In fact, the unemployment rate stayed the same not because employment isn't growing - it is, and strongly - but because large numbers of people have moved into the labour force, encouraged by the improved likelihood of getting a job in this improved economy, even if they haven't landed one quite yet.
This rise in the "participation rate" isn't always and everywhere necessarily a good sign. You could imagine, for example, that in tough times, when one partner in a relationship loses their job, the other partner rallies to the cause and stops (say) child-minding or home-running and moves into the labour force as well, to try and help find some replacement source of income. The kids could be drafted, too, to start looking for part-time or full-time work. The participation rates goes up, with both partners and maybe the older kids, all now looking for work in the labour market where only one was before - but out of necessity in hard times, not because the economy has improved. Tough times might, in principle, drive the participation rate up.

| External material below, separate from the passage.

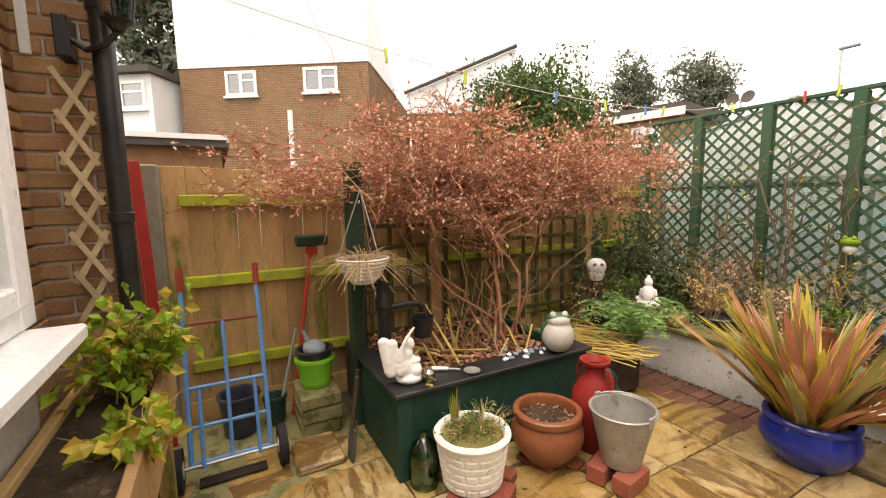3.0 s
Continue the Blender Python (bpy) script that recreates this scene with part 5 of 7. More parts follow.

In reality, though, it doesn't work that way at an aggregate national level (though there may well be individual families in the 'driven to it' position). A rising participation rate is reliably correlated with improving economic conditions, as the graph below shows for New Zealand since 1986 (which is as far back as the online data on Statistics' Infoshare site go).
You'll note the strong rises in the good times of the mid 1990s and the first half of the 2000s, and conversely the sharp fall in the troubled late 1980s and the more modest fall post GFC. More recently, since a low point in March '13, the participation rate has been rising very strongly to record levels. People may not be the economic calculating machines that economists sometimes depict them as, but they're certainly capable of knowing a better job market when they see one.
It's the same picture overseas, by the way: the participation rate tends to fall in worse times, and rise in better. Here's the US experience over the past half century or so.
The vertical shaded bars are periods when the US was in recession, and you can see that recessions tend to, at the least, stop the participation rising, and more usually lead to a lower participation rate. And generally good times - like the Reagan and Clinton eras - see the participation rate go up. You'll also note why some people reckon the US economy is still fragile - this far past the GFC, you'd expect the participation rate to have turned for the better, but at most it's stabilised, and certainly isn't clearly on the up yet. Evidently there are a lot of people in the US who are still pessimistic about their chances of finding a job.
'FRED' in the graph, by the way, is the Federal Reserve Economic Database hosted by the Fed of St Louis, which is free to access and holds a treasure trove of US data.
It's not just the US that we stack up well against, either. In the Stats data on the household labour force survey, there's this comparison of unemployment rates across the OECD.
Not bad, is it? As developed economies go, we're doing pretty well in a world economy that's still a bit sub-par in terms of its economic growth rate. Incidentally, you can also see why President Hollande's party got slaughtered in the recent municipal elections: there's only Slovakia and the 'PIIGS' to the right of France in this graph.
If there's anything slightly troubling in the latest data, it's the NEET rate - the 'Not in Education, Employment or Training' rate for 15-24 year olds. This is an important social indicator, as - for their and our sakes - we don't want a large group of alienated, unskilled, unemployed young people, and thus far, as I've noted before, we're a bit worse than the average OECD country on this score. Here's the latest data: hopefully the uptick in the NEET rate in the March quarter is an aberration (there's a fair bit of random volatility in the data) and the generally improving trend will reassert itself from June onwards.
I'm pretty sure both our relative and absolute performance is indeed going to improve further over the next few quarters: the participation rate can't go on climbing indefinitely, and any slowdown is going to see the strong demand from employers translate straight into a lower unemployment rate - possibly much lower. The most recent (March) set of consensus forecasts collated by the NZIER had the unemployment rate dropping to 5.4% over the next year and to 5.1% in the year to March '16, and there are even some especially optimistic souls in the forecasting community who see it going below 5% within the next twelve months.